● Exercise
Each line of the material must be repeated precisely, with the pictures left out.

● Given information
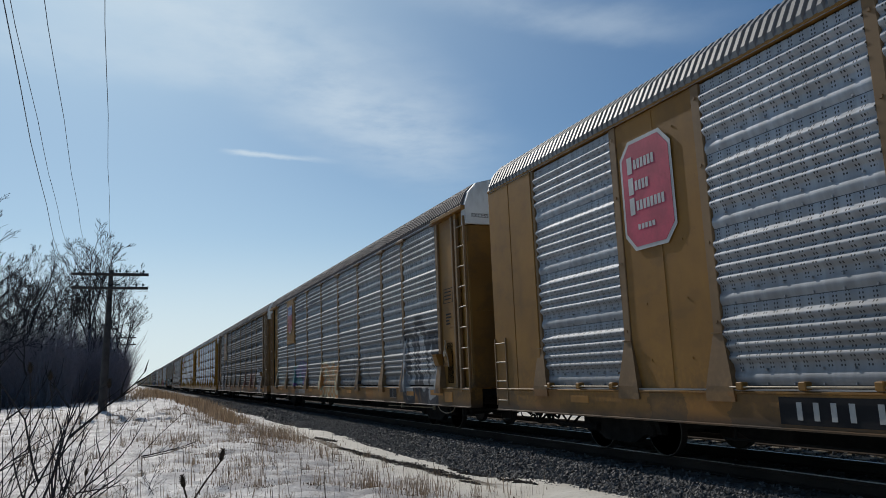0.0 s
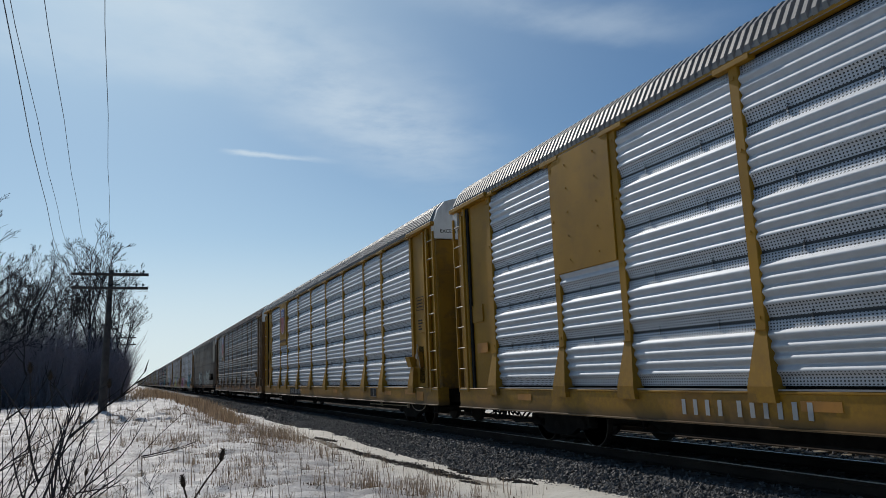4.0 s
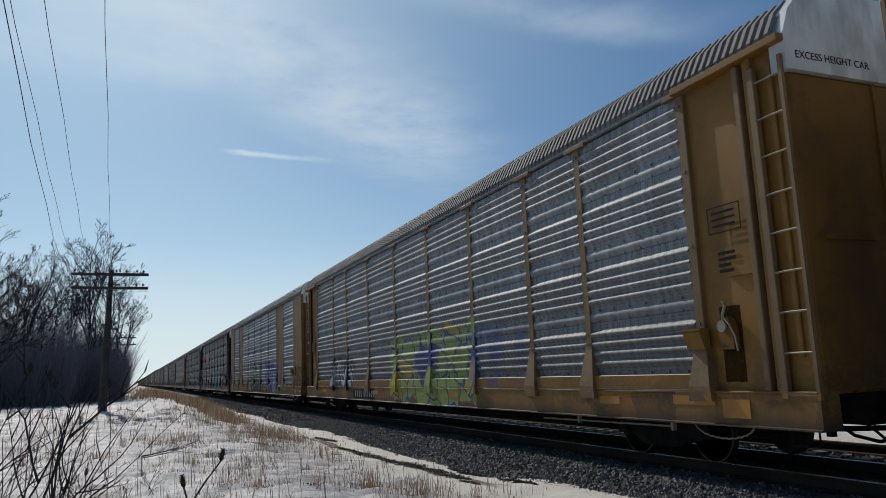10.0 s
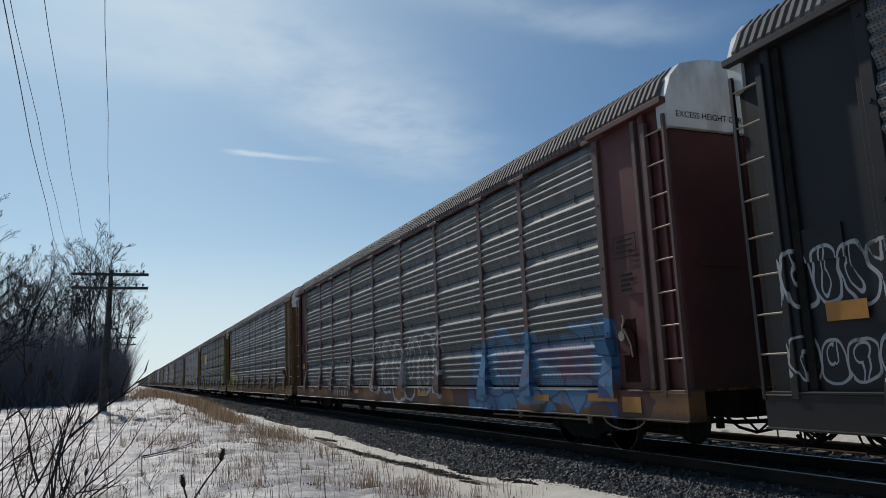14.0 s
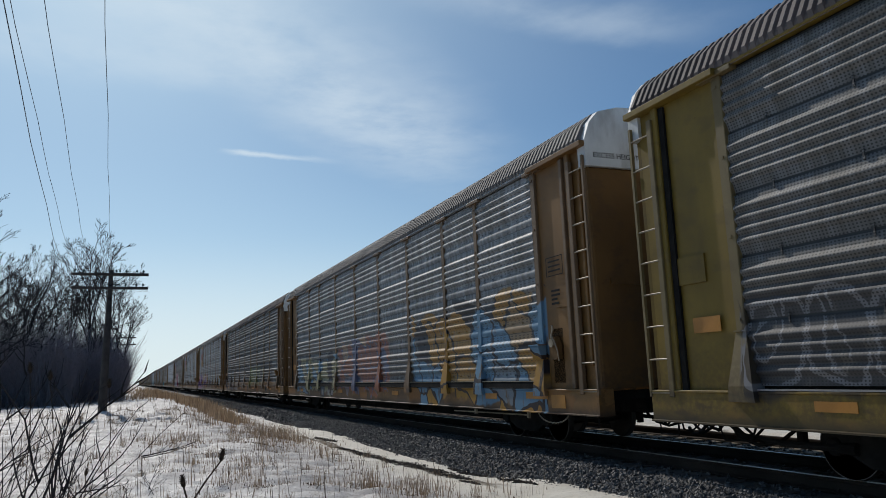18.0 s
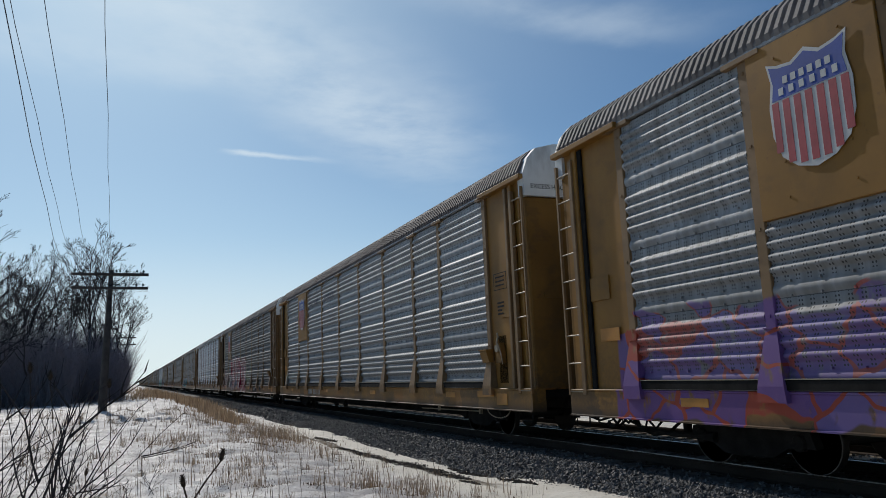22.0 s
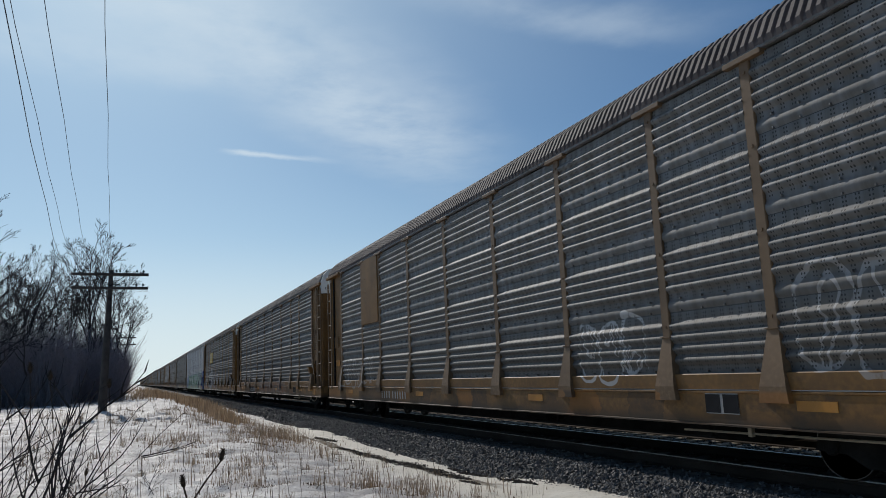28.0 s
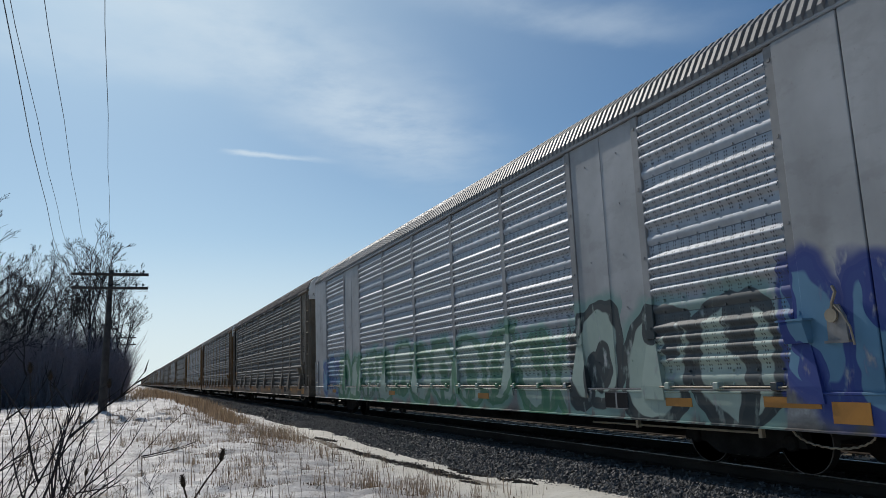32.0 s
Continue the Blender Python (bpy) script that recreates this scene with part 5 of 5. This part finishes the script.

● Response to this task
0.0 s
4.0 s
10.0 s
14.0 s
18.0 s
22.0 s
28.0 s
32.0 s
Continue the Blender Python (bpy) script that recreates this scene with part 5 of 5. This part finishes the script.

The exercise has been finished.